L'arnaque des comptes rebonds, qui consiste à faire transiter frauduleusement de l’argent à travers une cascade de comptes bancaires, inquiète l'Autorité de contrôle prudentiel et de résolution (ACPR). Elle lance l'alerte dans son dernier rapport.

L'Autorité de contrôle prudentiel et de résolution (ACPR) livre un constat pour le moins alarmant dans son rapport publié jeudi 17 juillet. Ce dernier porte sur les « comptes rebonds », ces autoroutes du blanchiment d'escroqueries, qui déferlent sur le système bancaire français. Ces comptes fantômes ont fait transiter 661 millions d'euros de fonds douteux en 2023, explique l'autorité, place dans son viseur les établissements numériques qui concentrent l'essentiel des virements frauduleux identifiés.

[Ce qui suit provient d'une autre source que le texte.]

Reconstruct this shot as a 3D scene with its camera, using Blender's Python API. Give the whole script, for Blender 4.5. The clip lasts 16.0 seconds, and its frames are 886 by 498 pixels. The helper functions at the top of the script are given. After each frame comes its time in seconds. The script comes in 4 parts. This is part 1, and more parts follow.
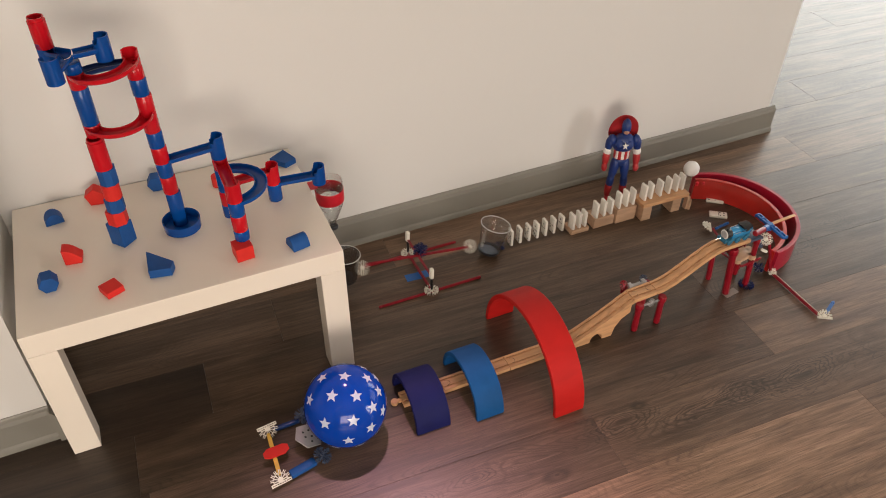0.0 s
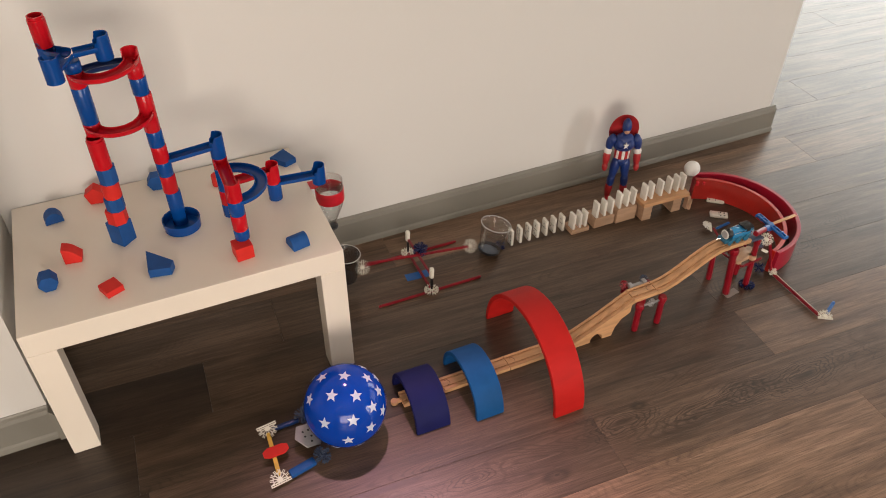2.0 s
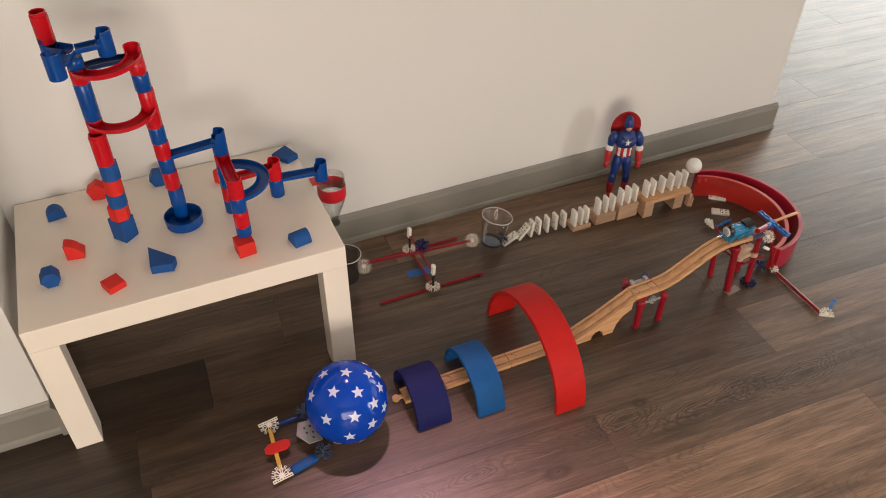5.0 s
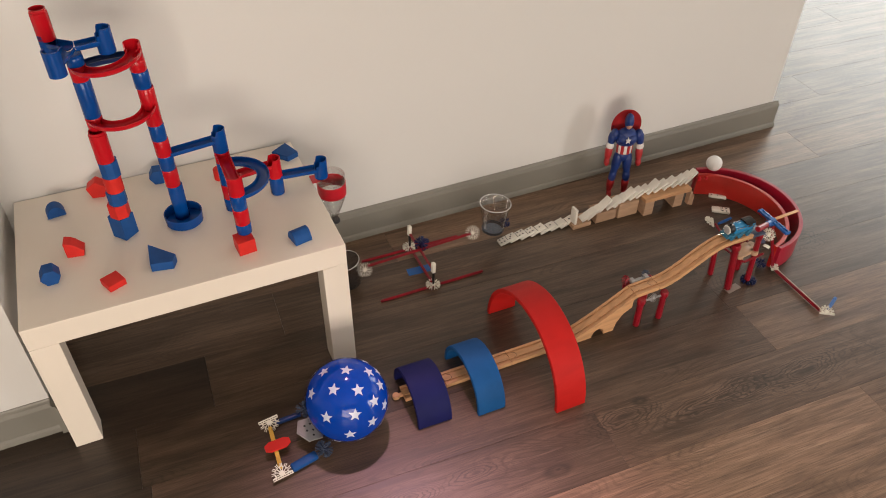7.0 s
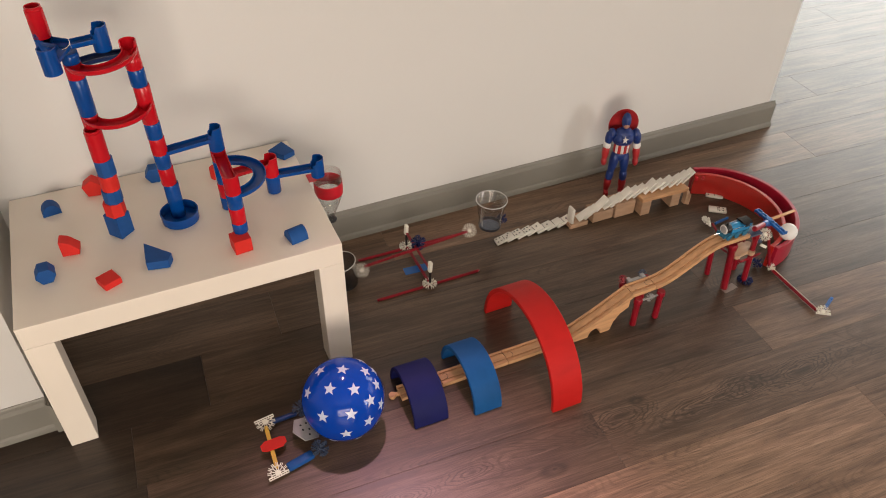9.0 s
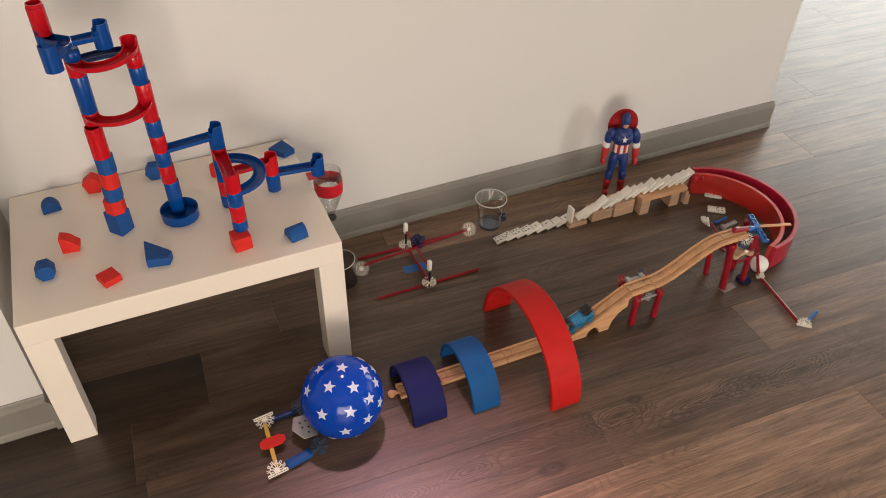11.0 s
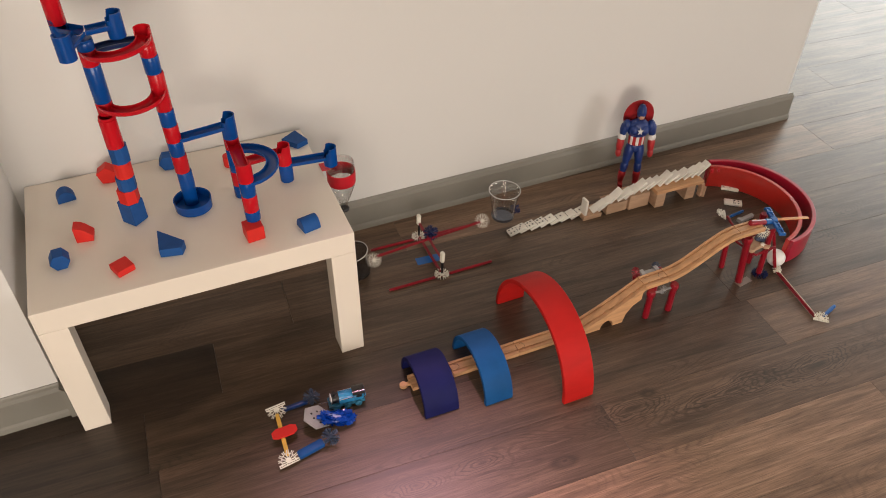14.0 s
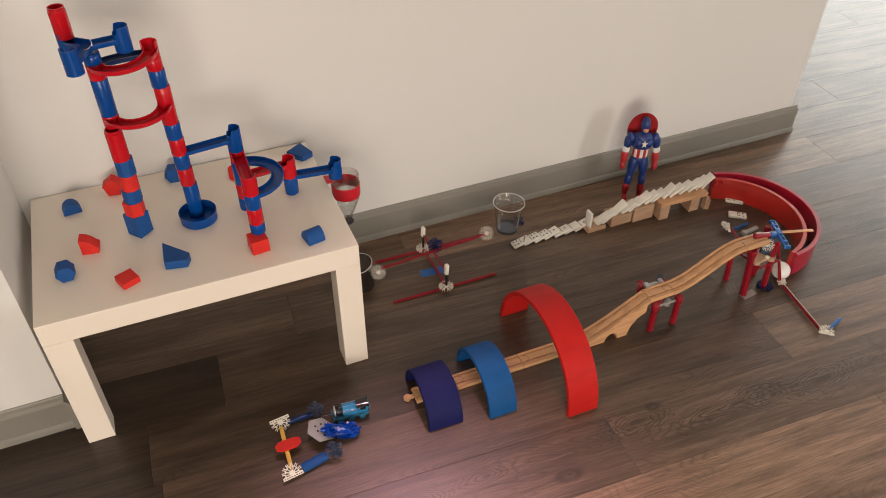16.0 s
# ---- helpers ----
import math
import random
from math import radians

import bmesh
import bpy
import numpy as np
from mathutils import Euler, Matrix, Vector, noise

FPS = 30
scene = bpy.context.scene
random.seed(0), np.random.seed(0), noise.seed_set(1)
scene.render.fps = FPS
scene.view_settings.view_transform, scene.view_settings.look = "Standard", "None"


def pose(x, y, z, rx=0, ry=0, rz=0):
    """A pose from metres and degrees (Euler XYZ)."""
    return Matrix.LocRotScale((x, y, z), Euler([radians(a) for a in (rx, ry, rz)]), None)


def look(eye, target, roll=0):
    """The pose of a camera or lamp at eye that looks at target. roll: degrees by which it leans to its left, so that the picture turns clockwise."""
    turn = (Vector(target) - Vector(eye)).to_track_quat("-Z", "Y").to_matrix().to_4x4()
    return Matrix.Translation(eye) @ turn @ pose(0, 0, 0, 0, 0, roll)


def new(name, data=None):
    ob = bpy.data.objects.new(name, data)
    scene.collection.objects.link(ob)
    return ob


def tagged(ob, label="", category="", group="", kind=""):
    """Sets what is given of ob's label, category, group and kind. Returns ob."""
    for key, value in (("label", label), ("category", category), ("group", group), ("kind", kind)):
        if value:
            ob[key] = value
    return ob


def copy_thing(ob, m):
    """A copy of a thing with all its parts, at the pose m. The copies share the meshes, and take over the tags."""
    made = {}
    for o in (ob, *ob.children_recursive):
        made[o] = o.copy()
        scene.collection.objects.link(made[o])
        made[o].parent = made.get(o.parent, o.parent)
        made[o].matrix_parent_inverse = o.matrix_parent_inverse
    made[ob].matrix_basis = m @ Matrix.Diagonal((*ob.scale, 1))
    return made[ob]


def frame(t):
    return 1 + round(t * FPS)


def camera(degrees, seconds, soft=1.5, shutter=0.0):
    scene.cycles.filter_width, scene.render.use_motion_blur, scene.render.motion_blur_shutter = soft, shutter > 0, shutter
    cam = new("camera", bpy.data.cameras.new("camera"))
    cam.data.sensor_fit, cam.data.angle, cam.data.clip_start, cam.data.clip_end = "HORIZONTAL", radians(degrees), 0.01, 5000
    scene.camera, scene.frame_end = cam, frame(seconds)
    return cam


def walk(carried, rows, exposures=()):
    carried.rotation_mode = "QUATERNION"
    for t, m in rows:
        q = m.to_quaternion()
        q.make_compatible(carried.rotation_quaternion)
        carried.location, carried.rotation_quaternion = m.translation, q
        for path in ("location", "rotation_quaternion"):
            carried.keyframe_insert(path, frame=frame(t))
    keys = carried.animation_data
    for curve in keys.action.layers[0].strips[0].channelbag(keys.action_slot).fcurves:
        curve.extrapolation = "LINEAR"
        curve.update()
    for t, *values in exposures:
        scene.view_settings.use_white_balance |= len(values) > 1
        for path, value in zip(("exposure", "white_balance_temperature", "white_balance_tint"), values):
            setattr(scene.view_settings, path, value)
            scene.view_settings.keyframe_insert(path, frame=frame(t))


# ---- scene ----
cam = camera(59.8, 16.0, soft=1.0, shutter=0.4)
PATH = [
    (0, (0.343, -1.804, 1.552), (0.976, -0.416, 0.258), 0.5),
    (0.5, (0.343, -1.807, 1.548), (0.976, -0.416, 0.258), 0.5),
    (1, (0.343, -1.805, 1.551), (0.976, -0.416, 0.258), 0.5),
    (1.5, (0.344, -1.804, 1.551), (0.976, -0.416, 0.257), 0.5),
    (2, (0.344, -1.801, 1.552), (0.976, -0.415, 0.256), 0.6),
    (2.5, (0.343, -1.8, 1.551), (0.976, -0.415, 0.255), 0.5),
    (3, (0.342, -1.797, 1.553), (0.975, -0.414, 0.255), 0.6),
    (3.5, (0.342, -1.798, 1.551), (0.973, -0.414, 0.253), 0.6),
    (4, (0.343, -1.801, 1.552), (0.972, -0.417, 0.253), 0.6),
    (6.5, (0.341, -1.8, 1.554), (0.967, -0.422, 0.247), 0.7),
    (7, (0.341, -1.8, 1.551), (0.968, -0.421, 0.245), 0.7),
    (7.5, (0.343, -1.799, 1.548), (0.97, -0.419, 0.243), 0.7),
    (8, (0.344, -1.797, 1.55), (0.972, -0.42, 0.243), 0.8),
    (8.5, (0.342, -1.795, 1.552), (0.974, -0.422, 0.242), 1.0),
    (9, (0.343, -1.798, 1.55), (0.976, -0.424, 0.242), 1.0),
    (11.5, (0.338, -1.799, 1.552), (0.975, -0.429, 0.241), 1.4),
    (12, (0.338, -1.799, 1.55), (0.97, -0.428, 0.238), 1.2),
    (12.5, (0.337, -1.8, 1.546), (0.962, -0.426, 0.234), 1.1),
    (13, (0.339, -1.801, 1.547), (0.954, -0.425, 0.232), 0.9),
    (13.5, (0.34, -1.798, 1.542), (0.947, -0.425, 0.22), 0.9),
    (14, (0.346, -1.798, 1.544), (0.942, -0.423, 0.219), 0.7),
    (14.5, (0.344, -1.794, 1.546), (0.938, -0.418, 0.223), 0.7),
    (15, (0.344, -1.796, 1.546), (0.937, -0.411, 0.231), 0.6),
    (15.5, (0.344, -1.794, 1.55), (0.938, -0.405, 0.24), 0.6),
    (16, (0.346, -1.797, 1.548), (0.939, -0.401, 0.245), 0.5),
]
walk(cam, [(t, look(eye, target, roll)) for t, eye, target, roll in PATH])

# ---- world and light ----
world = bpy.data.worlds.new("world")
scene.world = world
world.use_nodes = True
wn = world.node_tree.nodes
sky = wn.new("ShaderNodeTexSky")
sky.sky_type, sky.sun_disc = "NISHITA", False
sky.sun_elevation, sky.sun_rotation = radians(38), radians(120)
world.node_tree.links.new(sky.outputs[0], wn["Background"].inputs[0])
wn["Background"].inputs[1].default_value = 0.1
scene.view_settings.exposure = -0.2


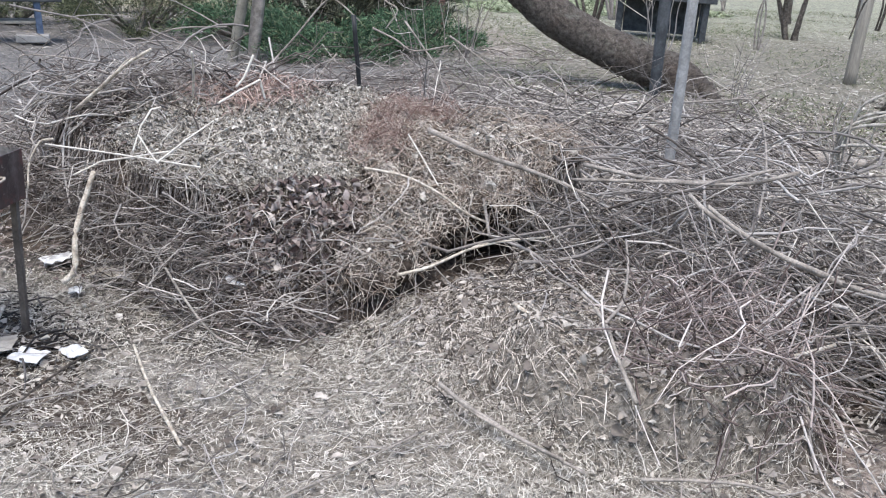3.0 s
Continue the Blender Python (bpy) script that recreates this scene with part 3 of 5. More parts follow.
# the mats lie on the heap and hang over its broken side
def mat_mesh(name, shape, x0, x1, y0, y1, step, thick):
    gx, gy = np.meshgrid(np.arange(x0, x1, step), np.arange(y0, y1, step))
    d, z = shape(gx, gy)
    w = gx.shape[1]
    low = z - thick * np.clip(1.6 - d, 0.5, 1) - 0.015 * vnoise(gx, gy, 0.06, 79)
    verts = np.vstack([np.stack([gx, gy, z], -1).reshape(-1, 3), np.stack([gx, gy, low], -1).reshape(-1, 3)])
    m = d[:-1, :-1] < 1
    a = np.arange(gx.size).reshape(gx.shape)[:-1, :-1]
    n = gx.size
    faces = [np.stack([a, a + 1, a + 1 + w, a + w], -1)[m], np.stack([a, a + w, a + 1 + w, a + 1], -1)[m] + n]
    pad = np.pad(m, 1)
    for di, dj, p, q in ((-1, 0, 0, 1), (1, 0, 1 + w, w), (0, -1, w, 0), (0, 1, 1, 1 + w)):
        e = m & ~pad[1 + di:pad.shape[0] - 1 + di, 1 + dj:pad.shape[1] - 1 + dj]
        faces.append(np.stack([a + p, a + p + n, a + q + n, a + q], -1)[e])
    return mesh_of(name, verts, np.vstack(faces))


put("leaf_mat", mat_mesh("leaf_mat", leaf_mat, -0.6, 1.4, 3.1, 4.8, 0.02, 0.04), M_HEAP, label="trodden mat of leaves and grass on the heap", category="leaf mat", kind="stuff")
put("hay_mat", mat_mesh("hay_mat", hay_mat, 0.1, 2.0, 2.4, 4.4, 0.02, 0.07), M_HEAP, label="matted hay hanging over the heap's broken side", category="hay", kind="stuff")
x, y = scatter(26000, 0.1, 2.0, 2.4, 4.4, lambda x, y: (hay_mat(x, y)[0] < 1.03) * 0.5)
put("mat_straw", mesh_of("mat_straw", *blades(x, y, lambda x, y: hay_mat(x, y)[1], 0.06, 0.0014, 0.025, bend=0.5, sections=3)), M_HAY, label="matted hay stalks on the heap's hump", category="hay", kind="stuff")
x, y = scatter(6500, 0.1, 2.0, 2.4, 4.4, lambda x, y: (hay_mat(x, y)[0] < 1.03) * np.clip(0.5 + vnoise(x, y, 0.25, 81), 0.1, 1))
put("hay_stalks", mesh_of("hay_stalks", *twigs(x, y, lambda x, y: hay_mat(x, y)[1], 0.17, 0.0021, 0.04, rise=0.25, sections=7, bend=1.3, sides=3)), M_HAY, label="long bent hay stalks over the hump", category="hay", kind="stuff")
x, y = scatter(2600, 0.1, 2.0, 2.4, 4.4, lambda x, y: (hay_mat(x, y)[0] < 0.97) * np.clip(0.35 + vnoise(x, y, 0.2, 82) + 0.5 * (y > 3.45), 0.0, 1))
put("hump_leaves", mesh_of("hump_leaves", *leaves(x, y, lambda x, y: hay_mat(x, y)[1], 0.04, 0.02, 0.5)), M_LITTER, label="pale dead leaves caught in the hay", category="leaves", kind="stuff")


def rim_of(n, shape, x0, x1, y0, y1, lo, hi):
    return scatter(n, x0, x1, y0, y1, lambda x, y: (shape(x, y)[0] > lo) & (shape(x, y)[0] < hi))


x, y = rim_of(6500, hay_mat, 0.1, 2.0, 2.4, 3.6, 0.88, 1.05)
put("hanging_roots", mesh_of("hanging_roots", *twigs(x, y, lambda x, y: hay_mat(x, y)[1] - 0.07, 0.17, 0.0015, 0.08, rise=0.6, bend=1.8, sides=3)), M_HAY, label="tangled thin stalks trailing from the hay's edge", category="hay", kind="stuff")
x, y = rim_of(4500, leaf_mat, -0.6, 1.0, 3.0, 3.8, 0.86, 1.04)
put("hanging_straw", mesh_of("hanging_straw", *twigs(x, y, lambda x, y: leaf_mat(x, y)[1] - 0.03, 0.08, 0.0011, 0.05, rise=0.5, bend=1.4, sides=3)), M_STRAW, label="loose straw hanging from the leaf mat's edge", category="hay", kind="stuff")
x, y = scatter(58000, -0.5, 1.9, 2.5, 4.7, lambda x, y: (leaf_mat(x, y)[0] < 0.95) * np.where(hay_mat(x, y)[0] < 1, 0.25, 1.0) + 0.25 * (hay_mat(x, y)[0] < 0.93))
put("top_straw", mesh_of("top_straw", *blades(x, y, heap_height, 0.042, 0.0014, 0.022, bend=0.3, sections=3)), M_STRAW, label="pale straw strewn over the heap's top", category="hay", kind="stuff")
x, y = scatter(5200, 0.6, 1.6, 3.1, 4.3, lambda x, y: np.maximum(lump(x, y, 1.08, 3.86, 0.34, 0.20, 10, 1, 0.6), lump(x, y, 0.84, 3.56, 0.20, 0.30, -12, 1, 0.6)))
put("reddish_tuft", mesh_of("reddish_tuft", *twigs(x, y, lambda x, y: heap_height(x, y) + 0.005, 0.10, 0.0012, 0.09, rise=0.9, bend=1.4, sections=5, sides=3)), M_RED_HAY, label="tuft of reddish dry grass on the heap", category="grass tuft", kind="stuff")
x, y = scatter(1500, 0.0, 0.7, 3.9, 4.8, lambda x, y: lump(x, y, 0.25, 4.35, 0.45, 0.3, 0, 1, 0.6))
put("orange_tuft", mesh_of("orange_tuft", *blades(x, y, lambda x, y: heap_height(x, y) + 0.02, 0.16, 0.0016, 0.08)), M_RED_HAY, label="rusty dry grass on top of the heap", category="grass tuft", kind="stuff")
x, y = scatter(17000, -0.1, 2.6, 1.5, 4.6, lambda x, y: on_heap(x, y) * np.clip(0.30 + 0.7 * vnoise(x, y, 0.6, 22), 0.12, 1) * (1 - 0.85 * TOPS(x, y)))
put("heap_leaves", mesh_of("heap_leaves", *leaves(x, y, heap_height, 0.036, 0.02)), M_LEAF, label="brown dead leaves covering the compost heap", category="leaves", kind="stuff")
def leaf_face(x, y):
    return lump(x, y, 0.46, 3.17, 0.50, 0.22, 0, 1, 0.5)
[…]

Les comptes rebonds, des comptes fantômes qui transforment les banques en lessiveuses
Imaginez que vous venez de vous faire escroquer 10 000 euros par un faux conseiller financier. Votre argent atterrit d'abord sur un compte bancaire classique. Mais en quelques heures, il va être découpé et envoyé sur 5 ou 6 autres comptes différents, tous ouverts avec de fausses identités. C'est exactement le principe des comptes rebonds : faire disparaître l'argent volé en le faisant bondir de compte en compte.
Cette technique de camouflage rend les enquêtes presque impossibles. Quand la police remonte la piste, l'argent a déjà traversé une dizaine de comptes et file vers l'étranger. D'après l'ACPR, 60% des fonds finissent dans des banques du Luxembourg, de Lituanie ou d'Allemagne. Là-bas, les démarches pour récupérer l'argent traînent pendant des mois, voire des années.
Les escrocs jouent sur la vitesse pour échapper aux contrôles. Ils utilisent les virements instantanés et ferment les comptes dès qu'ils sentent le danger. Au final, 70% de ces comptes disparaissent en moins d'un an, emportant avec eux toute trace de l'argent volé.
Une grande entreprise française a déjà subi ce type d'arnaque
L'enseigne de mode Kiabi a pu découvrir les ravages que peuvent causer les comptes rebonds. Pendant un an, entre juillet 2023 et juillet 2024, sa trésorière a orchestré un détournement colossal de 100 millions d'euros en exploitant cette technique. Elle avait créé des comptes rebonds fictifs dans une banque européenne, camouflant ses virements frauduleux dans le flot quotidien des transactions légitimes de l'entreprise.
La perfidie du stratagème résidait dans sa simplicité apparente. La trésorière présentait ses virements comme des opérations internes de routine. Elle profitait de sa position privilégiée pour endormir la vigilance des contrôles. La mascarade a fonctionné douze longs mois.
Rare entreprise française connue pour avoir été piégée par cette méthode, Kiabi a finalement découvert le pot aux roses. L'ex-trésorière a été arrêtée et mise en examen pour escroquerie et blanchiment. Malgré la saignée financière, le spécialiste du prêt-à-porter aurait préservé sa solidité, mais l'affaire montre tout de même la vulnérabilité des structures complexes face à des fraudeurs qui maîtrise les rouages internes.
Les banques 100% en ligne, cibles privilégiées des fraudeurs
Les banques en lignes, ces établissements où tout se fait par application mobile, sont devenues le terrain de jeu favori des escrocs. L'enquête de l'ACPR montre qu'elles concentrent 90% des virements suspects. Pourquoi ? Car on peut y ouvrir un compte en dix minutes, depuis son canapé, avec très peu de vérifications la plupart du temps.
La simplicité, qui séduit les clients honnêtes, profite malheureusement aux criminels. Certaines banques vérifient l'identité pour moins de 12 euros, là où les banques traditionnelles investissent bien plus. Les fraudeurs exploitent cette faille en créant des dizaines de comptes. Ils utilisent parfois des "mules" - des complices qui prêtent leur identité - ou même des logiciels qui imitent parfaitement un visage humain pour tromper les contrôles.
Alors, pour lutter contre l'inquiétant phénomène, l'ACPR durcit les règles. Elle exige des banques qu'elles vérifient mieux l'identité des nouveaux clients, surtout à distance. Elle recommande aussi de limiter les montants que peuvent virer les nouveaux comptes et de surveiller de près les opérations bizarres, comme un étudiant qui reçoit soudainement 50 000 euros, ou un retraité qui vide son compte vers l'étranger.